- _Information shown_:

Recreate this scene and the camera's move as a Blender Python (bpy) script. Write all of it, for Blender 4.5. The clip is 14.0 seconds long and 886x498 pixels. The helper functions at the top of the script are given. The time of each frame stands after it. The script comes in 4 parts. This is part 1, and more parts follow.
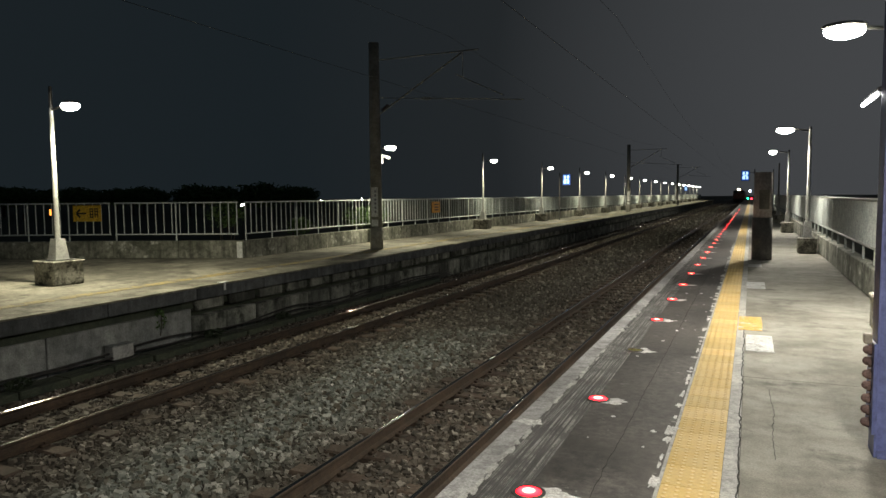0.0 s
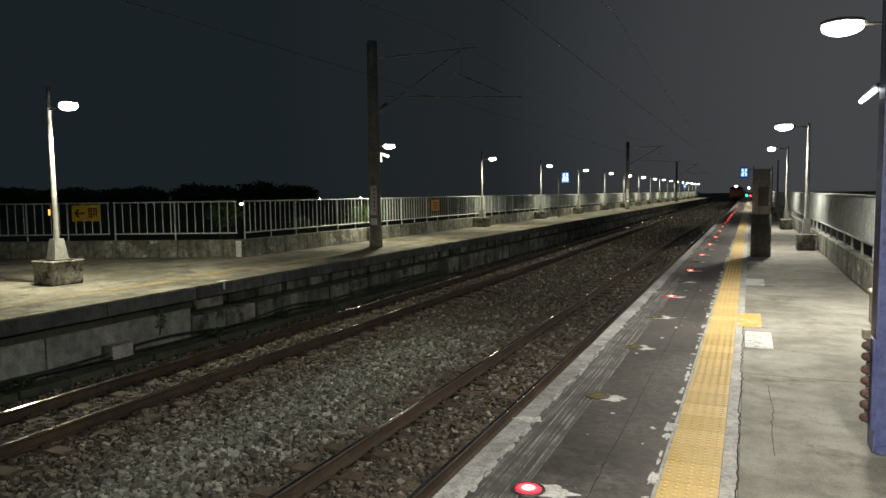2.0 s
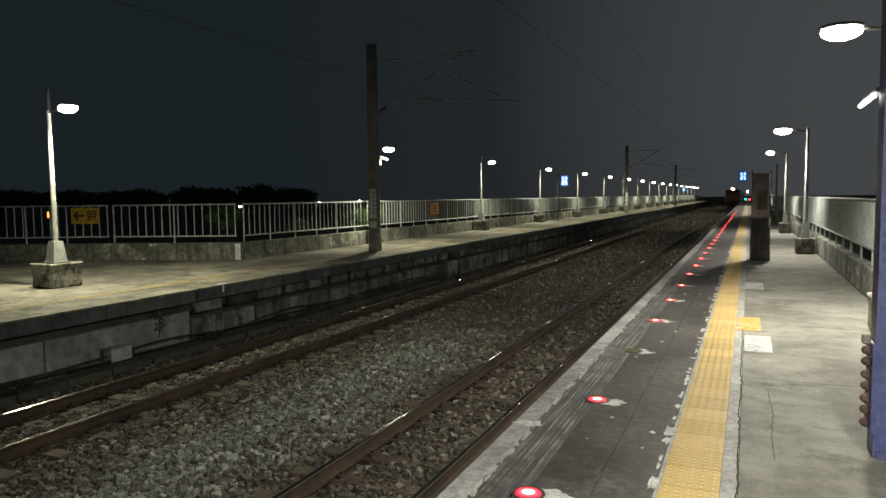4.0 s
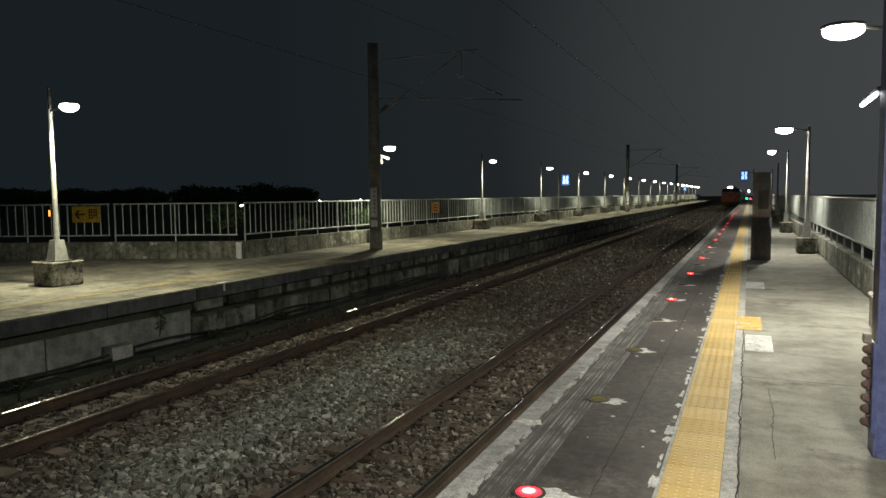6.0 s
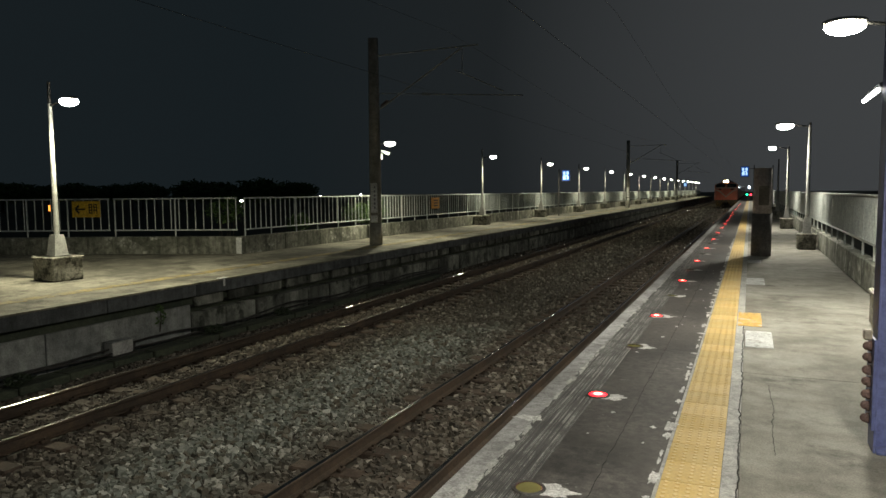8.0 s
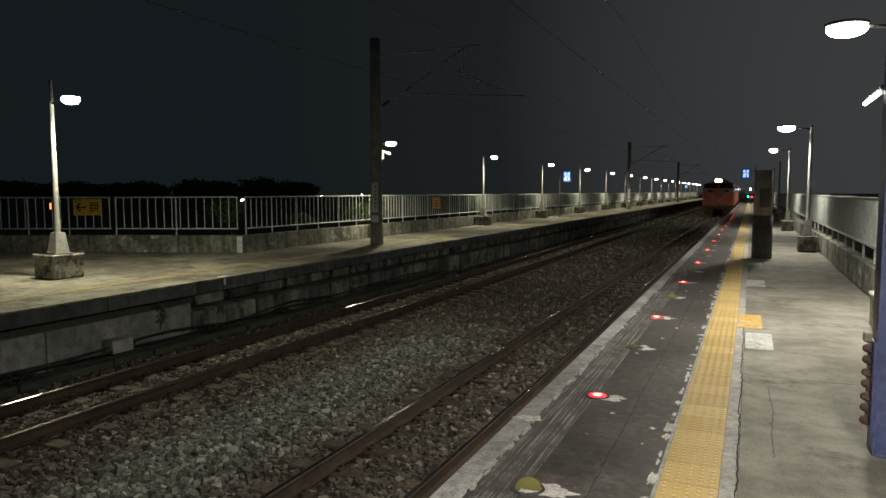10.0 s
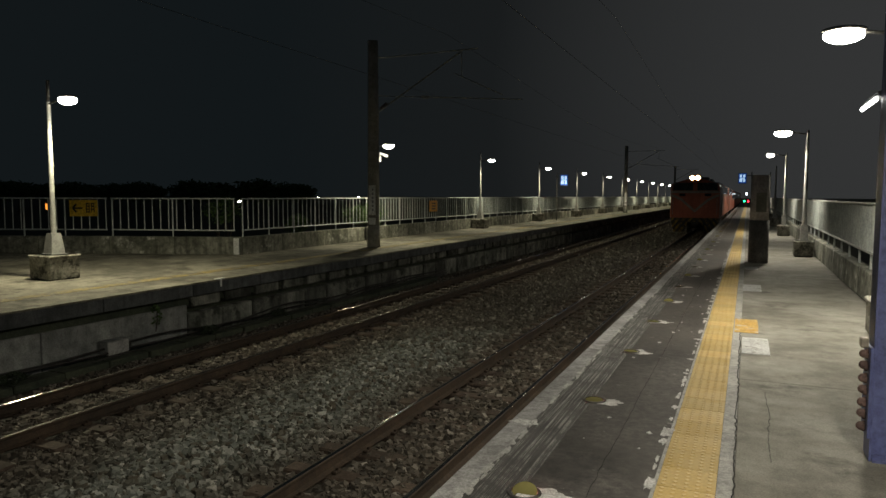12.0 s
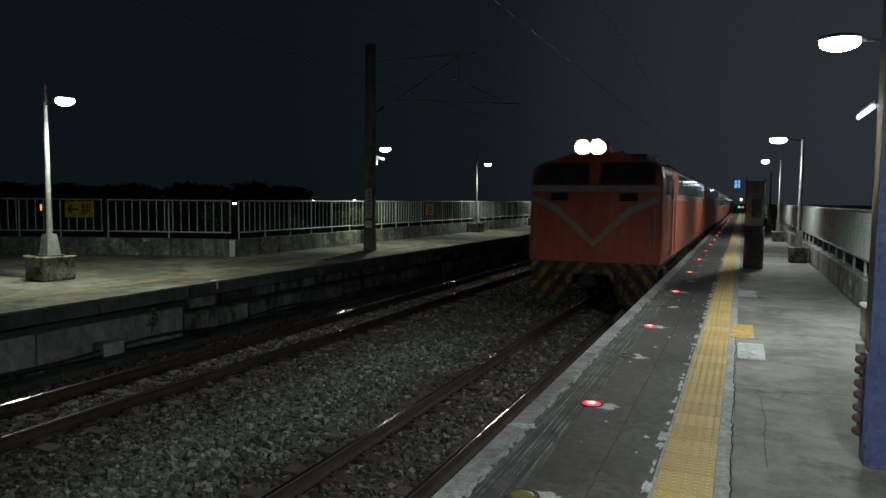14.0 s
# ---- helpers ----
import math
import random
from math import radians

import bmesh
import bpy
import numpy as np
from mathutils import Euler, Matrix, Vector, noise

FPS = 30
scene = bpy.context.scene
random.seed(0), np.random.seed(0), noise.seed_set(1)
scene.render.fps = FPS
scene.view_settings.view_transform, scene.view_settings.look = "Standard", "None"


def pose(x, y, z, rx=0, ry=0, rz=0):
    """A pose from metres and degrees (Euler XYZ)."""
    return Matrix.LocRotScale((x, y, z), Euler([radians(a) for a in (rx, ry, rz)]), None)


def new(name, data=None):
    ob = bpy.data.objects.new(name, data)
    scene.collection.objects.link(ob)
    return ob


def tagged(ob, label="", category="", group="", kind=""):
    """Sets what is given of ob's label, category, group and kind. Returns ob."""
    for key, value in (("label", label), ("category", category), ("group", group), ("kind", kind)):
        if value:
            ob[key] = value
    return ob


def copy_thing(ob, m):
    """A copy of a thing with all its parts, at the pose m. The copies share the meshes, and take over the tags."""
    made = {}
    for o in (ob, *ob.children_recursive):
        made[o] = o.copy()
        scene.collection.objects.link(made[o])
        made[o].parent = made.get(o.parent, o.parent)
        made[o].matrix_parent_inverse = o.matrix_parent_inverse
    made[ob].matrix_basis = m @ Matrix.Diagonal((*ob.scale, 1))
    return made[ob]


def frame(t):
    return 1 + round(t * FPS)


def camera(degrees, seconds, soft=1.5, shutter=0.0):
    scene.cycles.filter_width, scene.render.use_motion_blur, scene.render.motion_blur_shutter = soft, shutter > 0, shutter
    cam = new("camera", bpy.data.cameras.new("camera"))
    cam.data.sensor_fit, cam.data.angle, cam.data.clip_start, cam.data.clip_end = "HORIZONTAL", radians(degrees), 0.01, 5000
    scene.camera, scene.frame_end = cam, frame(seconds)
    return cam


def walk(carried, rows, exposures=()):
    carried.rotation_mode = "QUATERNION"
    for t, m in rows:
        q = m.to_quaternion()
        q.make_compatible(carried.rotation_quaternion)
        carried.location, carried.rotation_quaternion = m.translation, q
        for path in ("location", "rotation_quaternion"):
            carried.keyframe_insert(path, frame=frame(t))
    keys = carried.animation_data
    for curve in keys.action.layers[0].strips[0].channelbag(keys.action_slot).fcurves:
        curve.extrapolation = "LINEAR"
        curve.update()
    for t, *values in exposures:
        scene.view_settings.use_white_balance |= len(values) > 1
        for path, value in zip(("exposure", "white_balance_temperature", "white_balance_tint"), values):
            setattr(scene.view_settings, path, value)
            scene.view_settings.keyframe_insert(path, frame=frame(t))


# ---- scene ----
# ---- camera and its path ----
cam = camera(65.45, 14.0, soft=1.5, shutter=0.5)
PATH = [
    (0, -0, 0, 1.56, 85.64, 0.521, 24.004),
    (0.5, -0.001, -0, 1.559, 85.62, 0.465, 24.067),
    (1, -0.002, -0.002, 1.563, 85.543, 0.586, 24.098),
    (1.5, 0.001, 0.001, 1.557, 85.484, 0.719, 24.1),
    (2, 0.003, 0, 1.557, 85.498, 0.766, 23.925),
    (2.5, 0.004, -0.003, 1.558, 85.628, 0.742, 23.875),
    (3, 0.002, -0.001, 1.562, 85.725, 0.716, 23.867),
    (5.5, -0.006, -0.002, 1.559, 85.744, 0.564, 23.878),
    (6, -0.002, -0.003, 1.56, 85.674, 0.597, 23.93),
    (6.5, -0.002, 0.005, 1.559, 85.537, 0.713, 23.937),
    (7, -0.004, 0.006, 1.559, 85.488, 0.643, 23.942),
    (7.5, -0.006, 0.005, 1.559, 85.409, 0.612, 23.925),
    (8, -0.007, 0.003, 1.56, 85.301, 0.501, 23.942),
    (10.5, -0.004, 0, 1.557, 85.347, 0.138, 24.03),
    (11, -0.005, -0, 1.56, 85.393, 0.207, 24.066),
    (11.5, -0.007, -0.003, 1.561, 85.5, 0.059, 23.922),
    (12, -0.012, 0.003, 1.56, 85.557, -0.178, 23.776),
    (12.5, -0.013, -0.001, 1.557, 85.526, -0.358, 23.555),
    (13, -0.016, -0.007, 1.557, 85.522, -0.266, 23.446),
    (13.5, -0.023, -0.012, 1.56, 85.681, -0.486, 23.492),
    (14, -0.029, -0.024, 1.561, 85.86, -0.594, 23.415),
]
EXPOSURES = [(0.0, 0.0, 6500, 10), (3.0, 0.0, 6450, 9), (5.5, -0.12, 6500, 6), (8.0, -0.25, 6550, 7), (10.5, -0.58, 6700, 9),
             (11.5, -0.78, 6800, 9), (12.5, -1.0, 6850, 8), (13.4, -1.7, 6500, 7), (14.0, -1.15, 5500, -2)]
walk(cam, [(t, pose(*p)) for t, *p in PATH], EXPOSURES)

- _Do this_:
Exactly and only the lines from the line that contains "# ---- helpers" through the line that contains "scene.render.fps = FPS" are to be repeated as they stand.

- _Answer to this problem_:
# ---- helpers ----
import math
import random
from math import radians

import bmesh
import bpy
import numpy as np
from mathutils import Euler, Matrix, Vector, noise

FPS = 30
scene = bpy.context.scene
random.seed(0), np.random.seed(0), noise.seed_set(1)
scene.render.fps = FPS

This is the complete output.